L'enseignement est synonyme d'apprentissage. Le temps est en relation avec l'acquisition de la connaissance. Le diplôme devient l'instrument qui oblige l'étudiant à accepter toute cette structure. Les professeurs ont le monopole de la connaissance. Le bibliothécaire universitaire est profondément affecté par cette structure. Il favorise l'apprentissage, abandonnant ainsi son rôle de médiateur entre le livre et son public, son rôle de chercheur intellectuel. Rendre aux études une dimension humaine, selon nos propres lumières en tant que bibliothécaire spécialisé, n'est ni une question d'innovation technique, ni de révolution : c'est une question d'analyse et de perception renouvelée pour créer une nouvelle réalité. Aider chaque individu à vivre un présent existentiel le guidera vers un futur existentiel.

Dans Les Services de référence des années 80, Anita R. Schiller analyse ce qui a changé depuis les années 65 dans les missions d'éducation et d'information des bibliothèques de toutes catégories. Elle souligne les sentiments d'infériorité et de culpabilité qui envahissent le public en quête de renseignement. Elle cite à ce sujet des articles parus dans le New-York times et autres journaux en 1980 où on peut lire ce conseil avant d'aborder le bibliothécaire du Service de référence : « Attention, ne faites pas perdre de temps à cet expert en lui posant des questions idiotes que vous pouvez résoudre vous-même... réservez-lui celles qui sont vraiment importantes ». Elle souligne qu'outre l'accès pour tous à l'information, l'éducation du public n'a pas toujours consisté en une meilleure compréhension des ressources de la bibliothèque mais a servi de moyen de contrôle social. L'éducation du public passe par son éducation bibliographique depuis les années 70, avec entre autres, la création d'une section d'éducation bibliographique en 1977 au sein de l'ALA.

Parallèlement, l'information en ligne est devenue un produit commercial.
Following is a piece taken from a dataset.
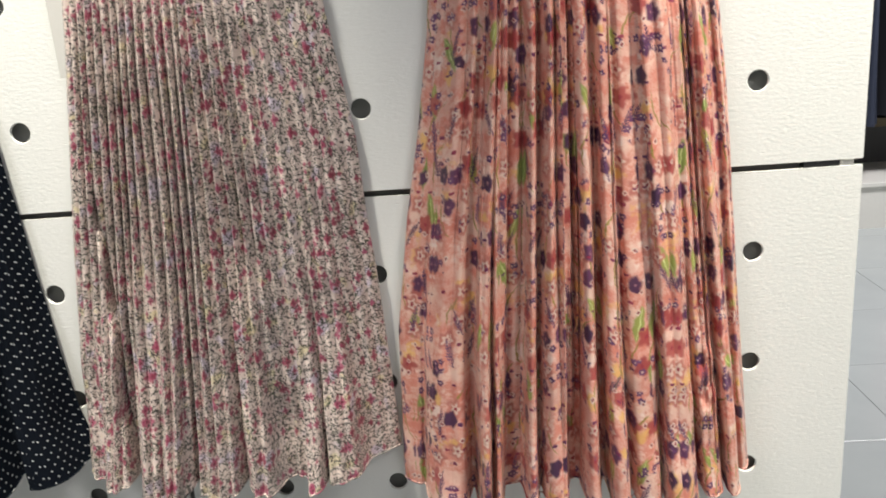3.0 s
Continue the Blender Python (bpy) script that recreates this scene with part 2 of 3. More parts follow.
def plain(name, color, rough, metal=0.0, grain=40.0, amount=0.12, bump=0.0):
    n = Nodes(name)
    v = n.coord("Object")
    dark = tuple(c * (1 - amount) for c in color)
    f = n.math("ADD", n.math("MULTIPLY", n.noise(v, grain), 0.6), n.math("MULTIPLY", n.noise(v, grain * 7), 0.4))
    n.set(Base_Color=n.mix(f, dark, color), Roughness=rough, Metallic=metal)
    if bump:
        n.bump(n.noise(v, grain * 9), bump, 0.001)
    return n.mat


def embossed_white():
    n = Nodes("embossed_white_laminate")
    v = n.coord("Object")
    grain = n.noise(n.vec("MULTIPLY", v, (130.0, 1.0, 290.0)), 1.0, 4.0, 0.6)
    deep = n.ramp(n.noise(n.vec("MULTIPLY", v, (70.0, 1.0, 330.0)), 1.0, 3.0), 0.62, 0.80)
    cloud = n.noise(v, 3.0)
    col = n.mix(cloud, (0.74, 0.745, 0.73), (0.80, 0.805, 0.79))
    col = n.mix(n.math("MULTIPLY", n.ramp(n.noise(v, 90.0, 2.0), 0.68, 0.74), 0.12), col, (0.5, 0.48, 0.44))
    n.set(Base_Color=col, Roughness=n.math("ADD", 0.34, n.math("MULTIPLY", grain, 0.2)))
    n.bump(n.math("SUBTRACT", grain, n.math("MULTIPLY", deep, 0.8)), 0.22, 0.002)
    return n.mat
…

De grosses sociétés comme IBM rehaussent leur image de marque en soulignant que leurs banques sont accessibles à la « Bibliothèque publique ». Avec bien sûr la large participation des bibliothèques universitaires, ce fut, en effet, le premier accès du public à ces systèmes d'information, accès ponctué de nombreux débats de la profession sur « faut-il délivrer l'information au public à titre gratuit ou onéreux ? ». Les bibliothèques remplissaient néanmoins leur rôle d'information au sein de la société américaine. L'avenir de ces systèmes soulève de nombreux problèmes. Le droit à la connaissance ne sera-t-il pas dans l'avenir réduit ? Les médias ne seront-ils disponibles qu'aux gens les plus aisés et à l'industrie ? D'autre part, le droit à l'anonymat sera-t-il sauvegardé dans le choix et l'utilisation des matériels ? Enfin, une politique de qualité des données des systèmes de référence en ligne va-t-elle se développer dans les années à venir ?

La dernière question et non la moindre est celle que soulève l'orientation des nouveaux services d'information et de recherche informatisée de l'Université vers le renseignement du monde industriel et des affaires. Moyen de rentabilisation en période de crise et de diminution des crédits, ne va-t-il pas desservir et miner l'information même du public de la bibliothèque par un conflit d'intérêts publics et privés ? Que le public se sente concerné par cette génération de l'information et qu'il ait accès à l'information où qu'elle soit stockée ou accessible, voilà les objectifs cruciaux des bibliothécaires et de tous ceux qui défendent le droit à l'information aujourd'hui et pour l'avenir.

Ce rapport un peu long du premier numéro d'une revue professionnelle américaine ne peut laisser indifférents les bibliothécaires que nous sommes. C'est avec un esprit critique mais aussi en nous laissant aller au plaisir de lire ces récits débordants de passion pour l'exercice d'un métier qui est le nôtre que nous pouvons approfondir l'étude d'un service peu développé en France.